_Raw data_
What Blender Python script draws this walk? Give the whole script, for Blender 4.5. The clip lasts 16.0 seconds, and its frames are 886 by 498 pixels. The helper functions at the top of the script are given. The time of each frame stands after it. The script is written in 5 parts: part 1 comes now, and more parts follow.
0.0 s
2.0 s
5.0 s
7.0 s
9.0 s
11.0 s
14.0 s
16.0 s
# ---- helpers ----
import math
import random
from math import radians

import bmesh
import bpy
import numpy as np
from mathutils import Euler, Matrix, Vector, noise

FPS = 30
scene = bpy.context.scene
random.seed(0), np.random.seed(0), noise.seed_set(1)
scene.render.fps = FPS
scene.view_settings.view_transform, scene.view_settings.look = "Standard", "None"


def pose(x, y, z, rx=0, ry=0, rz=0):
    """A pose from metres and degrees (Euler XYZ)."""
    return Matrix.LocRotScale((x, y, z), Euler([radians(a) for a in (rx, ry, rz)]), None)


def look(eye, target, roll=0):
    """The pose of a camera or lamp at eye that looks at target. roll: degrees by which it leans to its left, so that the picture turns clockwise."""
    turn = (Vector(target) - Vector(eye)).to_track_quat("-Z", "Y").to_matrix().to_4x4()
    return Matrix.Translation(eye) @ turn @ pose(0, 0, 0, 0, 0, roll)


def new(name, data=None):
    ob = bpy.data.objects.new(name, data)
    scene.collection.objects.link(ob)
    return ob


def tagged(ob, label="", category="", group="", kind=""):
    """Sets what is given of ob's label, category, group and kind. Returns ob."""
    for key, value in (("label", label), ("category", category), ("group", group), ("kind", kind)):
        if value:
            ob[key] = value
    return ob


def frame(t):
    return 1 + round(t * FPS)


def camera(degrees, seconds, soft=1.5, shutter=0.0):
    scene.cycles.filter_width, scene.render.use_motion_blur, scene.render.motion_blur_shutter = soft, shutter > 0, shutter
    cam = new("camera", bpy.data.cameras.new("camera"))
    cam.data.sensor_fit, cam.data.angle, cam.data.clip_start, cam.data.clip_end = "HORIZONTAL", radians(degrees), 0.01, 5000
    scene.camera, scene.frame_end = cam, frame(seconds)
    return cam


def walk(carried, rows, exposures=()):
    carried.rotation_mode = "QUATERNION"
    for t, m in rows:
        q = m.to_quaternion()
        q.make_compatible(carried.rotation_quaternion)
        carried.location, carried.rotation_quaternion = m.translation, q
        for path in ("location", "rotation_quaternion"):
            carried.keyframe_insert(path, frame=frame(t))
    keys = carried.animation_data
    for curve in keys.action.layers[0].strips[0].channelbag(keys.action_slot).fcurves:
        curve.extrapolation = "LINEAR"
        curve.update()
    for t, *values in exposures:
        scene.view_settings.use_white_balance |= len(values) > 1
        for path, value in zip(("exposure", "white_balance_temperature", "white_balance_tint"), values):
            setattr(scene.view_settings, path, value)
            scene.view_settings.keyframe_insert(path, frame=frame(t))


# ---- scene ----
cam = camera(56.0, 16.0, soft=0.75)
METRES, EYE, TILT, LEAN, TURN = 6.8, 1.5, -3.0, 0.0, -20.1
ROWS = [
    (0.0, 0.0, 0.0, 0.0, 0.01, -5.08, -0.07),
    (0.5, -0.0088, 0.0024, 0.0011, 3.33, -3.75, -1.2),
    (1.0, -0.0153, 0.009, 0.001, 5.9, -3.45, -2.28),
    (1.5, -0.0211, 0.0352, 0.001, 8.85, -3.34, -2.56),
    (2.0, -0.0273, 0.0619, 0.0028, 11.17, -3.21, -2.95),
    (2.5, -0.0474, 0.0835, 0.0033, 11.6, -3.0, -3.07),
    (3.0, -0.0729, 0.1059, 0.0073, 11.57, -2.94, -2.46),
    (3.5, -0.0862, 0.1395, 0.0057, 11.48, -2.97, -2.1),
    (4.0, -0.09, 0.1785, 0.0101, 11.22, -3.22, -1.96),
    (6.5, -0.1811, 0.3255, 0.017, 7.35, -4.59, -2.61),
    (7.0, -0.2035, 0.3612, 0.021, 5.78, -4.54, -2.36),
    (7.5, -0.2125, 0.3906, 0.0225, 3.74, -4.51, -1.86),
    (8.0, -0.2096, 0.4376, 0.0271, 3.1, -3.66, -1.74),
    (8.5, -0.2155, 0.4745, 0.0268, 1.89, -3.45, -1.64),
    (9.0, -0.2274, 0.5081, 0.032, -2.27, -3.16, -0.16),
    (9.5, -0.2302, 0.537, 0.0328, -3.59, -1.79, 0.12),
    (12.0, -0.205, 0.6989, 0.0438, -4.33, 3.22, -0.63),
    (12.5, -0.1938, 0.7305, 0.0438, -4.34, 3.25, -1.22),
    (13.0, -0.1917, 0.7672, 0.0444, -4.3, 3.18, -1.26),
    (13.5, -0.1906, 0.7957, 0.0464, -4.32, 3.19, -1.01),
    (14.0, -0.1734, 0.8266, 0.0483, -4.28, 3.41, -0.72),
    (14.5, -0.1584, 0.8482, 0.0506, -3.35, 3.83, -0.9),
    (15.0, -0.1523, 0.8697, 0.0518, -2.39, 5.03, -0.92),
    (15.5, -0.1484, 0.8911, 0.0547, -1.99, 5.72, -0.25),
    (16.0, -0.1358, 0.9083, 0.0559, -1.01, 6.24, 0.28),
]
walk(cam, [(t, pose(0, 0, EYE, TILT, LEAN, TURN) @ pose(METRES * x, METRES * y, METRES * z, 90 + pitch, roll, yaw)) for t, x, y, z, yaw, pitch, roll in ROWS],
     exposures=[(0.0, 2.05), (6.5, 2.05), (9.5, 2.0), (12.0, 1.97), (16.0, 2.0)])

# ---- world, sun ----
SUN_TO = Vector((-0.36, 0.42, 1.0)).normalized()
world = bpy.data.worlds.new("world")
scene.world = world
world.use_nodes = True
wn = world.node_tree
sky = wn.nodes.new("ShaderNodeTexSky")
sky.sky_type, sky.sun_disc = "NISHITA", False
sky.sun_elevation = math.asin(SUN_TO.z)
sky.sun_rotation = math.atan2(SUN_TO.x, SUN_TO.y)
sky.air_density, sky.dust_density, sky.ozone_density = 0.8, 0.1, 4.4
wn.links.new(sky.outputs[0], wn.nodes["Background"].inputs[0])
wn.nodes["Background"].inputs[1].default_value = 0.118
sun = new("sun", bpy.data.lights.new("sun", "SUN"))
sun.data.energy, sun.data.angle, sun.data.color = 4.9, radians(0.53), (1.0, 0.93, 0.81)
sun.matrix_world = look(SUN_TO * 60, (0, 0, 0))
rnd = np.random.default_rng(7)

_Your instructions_
From the line that contains "for t, m in" through the line that contains "keys = carried.animation_data", reproduce every line exactly, both end lines included.

_Worked solution_
    for t, m in rows:
        q = m.to_quaternion()
        q.make_compatible(carried.rotation_quaternion)
        carried.location, carried.rotation_quaternion = m.translation, q
        for path in ("location", "rotation_quaternion"):
            carried.keyframe_insert(path, frame=frame(t))
    keys = carried.animation_data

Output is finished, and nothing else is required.